Thirsty curls and coils should be cleansed with a gentle, moisturizing shampoo—that’s why we made our Curl Defining No-Lather Shampoo with chelating agents that are strong enough to pull out the bad stuff (pollutants, dirt) but gentle enough that they don’t remove the good (nourishing natural oils).

Fine, oily locks, on the other hand, can benefit from a volumizing shampoo that clears volume-deflating buildup and hydrates without weighing hair down.

3. Consider your styling habits.

The products, treatments and accessories you use on your hair can impact how often you should cleanse it.

Products

The more gels, sprays, leave-ins or curl creams you put on your hair, the more diligent you’ll want to be about regularly cleansing to bust through any buildup.

Color treatments

Frequent washing fades color faster. If you have color-treated hair, washing less often can keep your color looking fresh longer. (So can using a sulfate-free shampoo.)

Protective styles

Braids, twists, weaves and extensions are great for giving your hair a break—just be sure to keep up with regular cleansing when you wear them.

4. Don’t sweat a little sweat.

No surprises here: Sweat can spread sebum, trap dirt and lead to smelly hair.

If you’re working up Peloton-class-levels of sweat daily, it’s only natural to want to jump straight in the shower afterward. But according to dermatologists, you actually don’t need to wash your hair after every sweat session (cue cheers). A quick rinse with water to wash away the salt can help hold you over until your next shampoo and keep you from drying out your mane.

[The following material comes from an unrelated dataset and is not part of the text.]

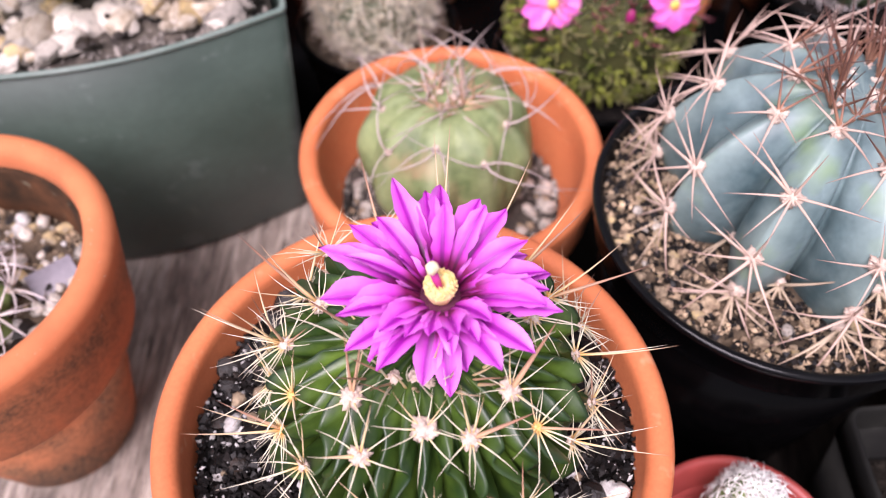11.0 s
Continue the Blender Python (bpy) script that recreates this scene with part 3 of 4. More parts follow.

5. Adapt to your environment.

Everything from pollution to temperature can affect the state of your hair, so take into account where you live and the seasons you experience there, too.

Dry air = drier hair, so you might benefit from washing less frequently. High heat and humidity can make the scalp feel oilier, and more frequent washing could be the solution.

If you live in a large city, pollutants in the air could be drying out your hair as well. Pro tip? A good chelating shampoo can help purge your hair of pollutants.

6. Know it can fluctuate with age and hormone levels.

Just as our skin care needs change with age, so do the needs of our hair and scalp.

Your sebaceous glands (the ones that produce sebum) are controlled by hormones, so they may be more or less active depending on age. Hormone spikes during puberty, for instance, can make the oil glands extra active—hence the greasy hair and B.O. associated with those oh-so-awkward years.

As we age and our hair loses pigment, however, those glands shrink and begin to produce less oil, causing the hair and scalp to become drier. So if you’re going gray (whether you dye it or let it shine freely), you may not need to shampoo as often as you used to.

The Drop

Check in with your head. Do your hair and scalp look and feel healthy? If so, you’re probably washing often enough.

However, if something feels or looks off-balance, it could be time to lather up more often or lighten up your hair-washing routine until you find your sweet spot.